Aspen stirs as she coos. Leaning over to pick her up, I say, “Hey there, precious girl. I’m so glad you got back to sleep last night.” I think of the news concerning Rose’s baby being born with Down syndrome and how this little fact might help Emma snap out of what she’s going through. But it just resulted in a fight that ended up waking the baby.
I miss my wife. Even though she’s in the same house, we barely see each other. She has taken over the spare room and stays in there most of the time, her attention glued to the television. I can only explain her actions during the day when Aspen is awake as a vegetative state. I remember my grandmother at the end of her life, and when I look in on Emma, she looks like Gram did. The second Aspen is down for the night, she pops up, as if she has made a speedy recovery, only to repeat the next day.
I’m not sure she will ever return to me. It’s been six months, and I fucking miss her more every day. I can’t sleep without her. Insomnia takes over because it is hard to sleep alone in a bed where I’m used to Emma being.
When Nick, my father-in-law, called me last night, I was fraught with anticipation for the news of Brody and Rose’s baby. The second I heard his voice, the nerves lacing Nick’s words were all I needed to understand the news was not what we’d hoped. I have known my business partner and father-in-law long enough that my heart sank. “Rose is in good spirits. Their baby is healthy, but she will have challenges.” Nick’s upbeat attitude was always present. “Justine is with Rose now.” He continued to fill me in on the newest member of our family.
Before I end the call, I say, “We have got to do something with Ems. Meet me at the clinic before it opens.”

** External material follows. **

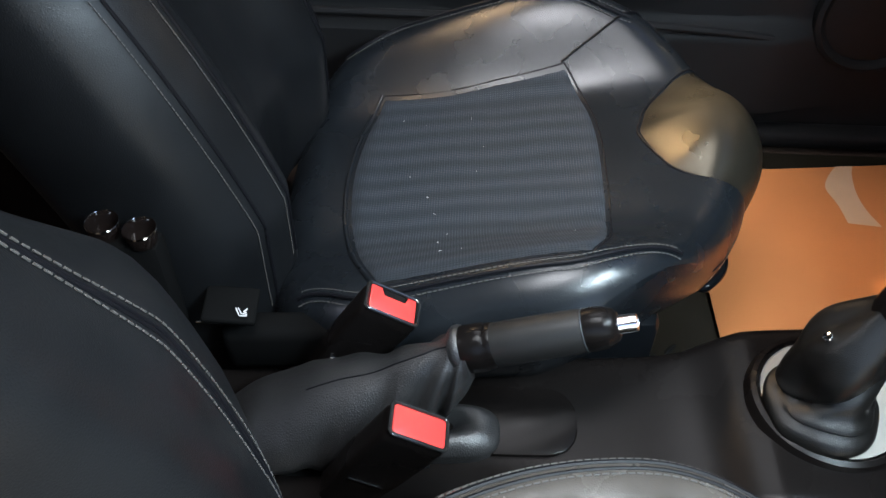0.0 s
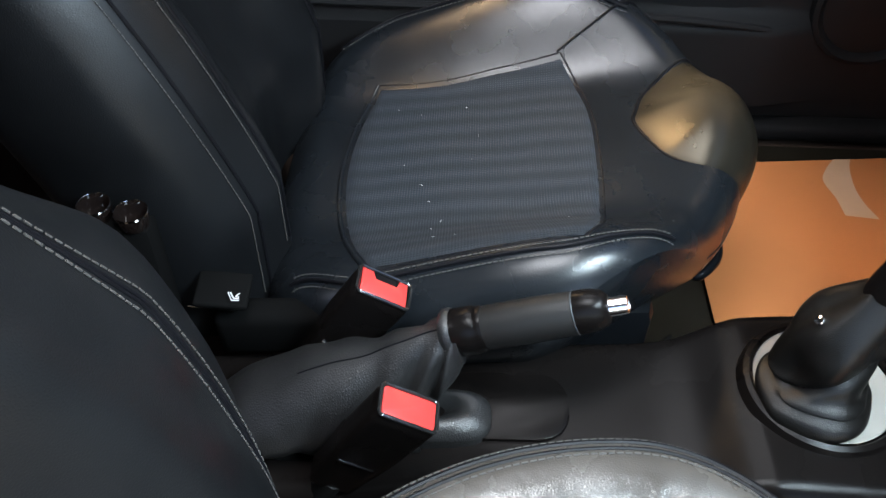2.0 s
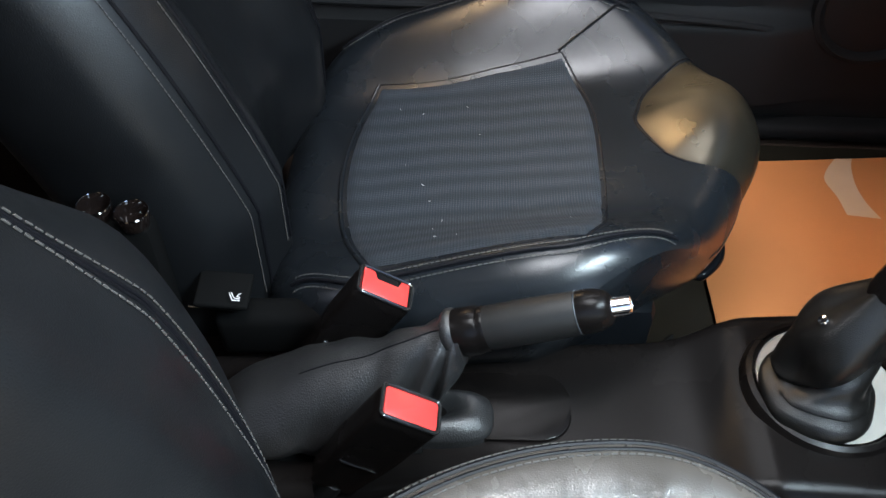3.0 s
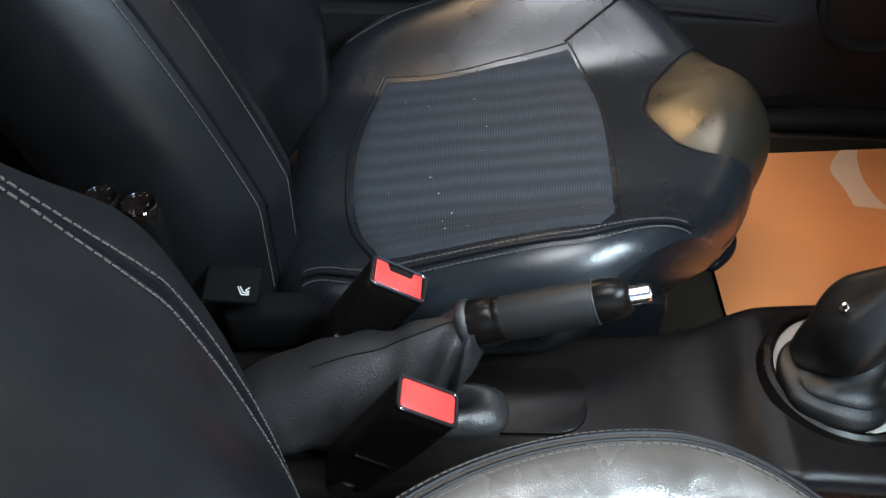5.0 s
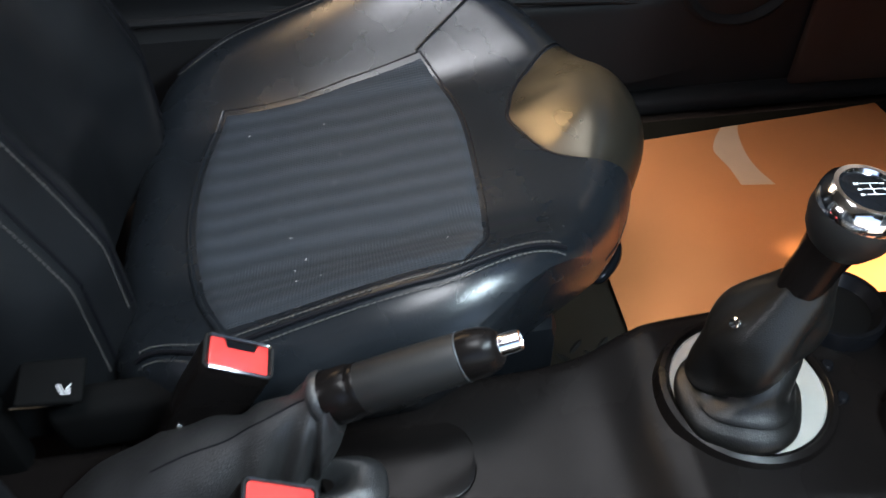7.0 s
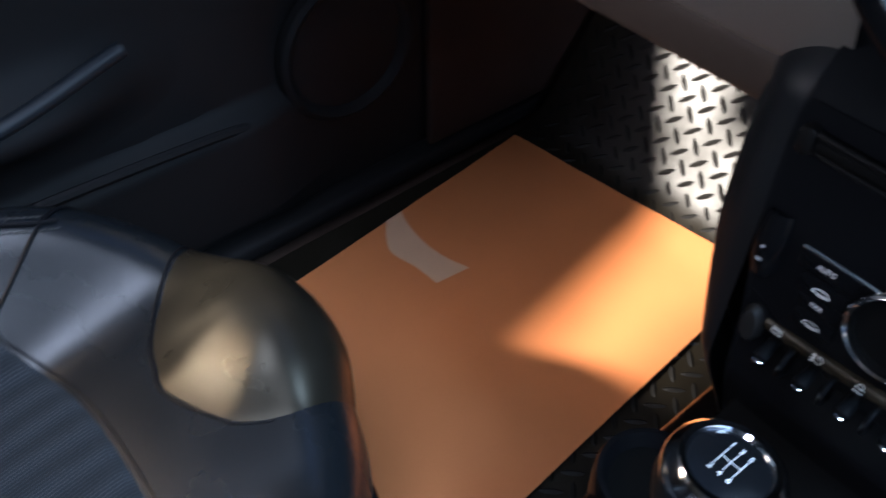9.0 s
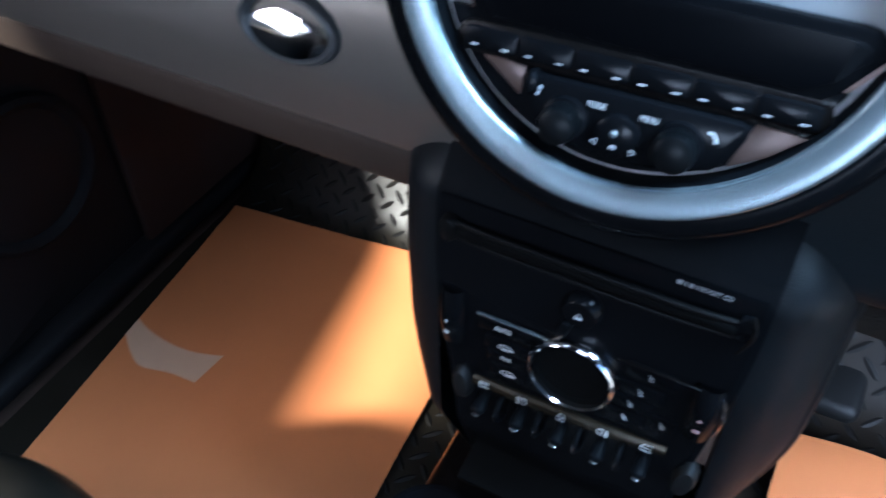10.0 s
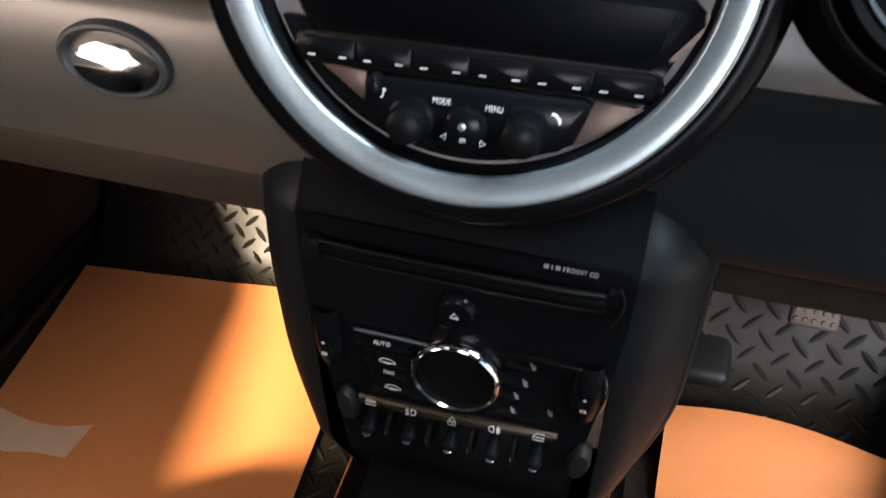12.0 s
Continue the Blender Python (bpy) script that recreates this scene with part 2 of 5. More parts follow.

I can’t help but feel guilty. We have this baby, a healthy baby, and Rose, Emma’s sister, is grieving for what she thought her daughter would be. But knowing Rose as I do, she’s kicking everyone’s ass who feels sorry for her and Brody. She’s probably saying, “Our baby is healthy and I’m healthy.” Rose takes life as it’s given and never looks back. I’ve been impressed with how she’s taken the news of her unexpected pregnancy with all the adversities of both Jones and Brody. Through all this, Rose has never once felt sorry for herself. My wife was like that at one time, too. Boy, what I would give to have her back.
I spoke with Emma this morning, trying to get her to come to the hospital with me to see her new niece, but hell, she wouldn’t even acknowledge our own child. After dropping Aspen off with my mom, I head to work earlier than normal to talk with Nick, but I do not intend to tell him that Emma fired her psychiatrist.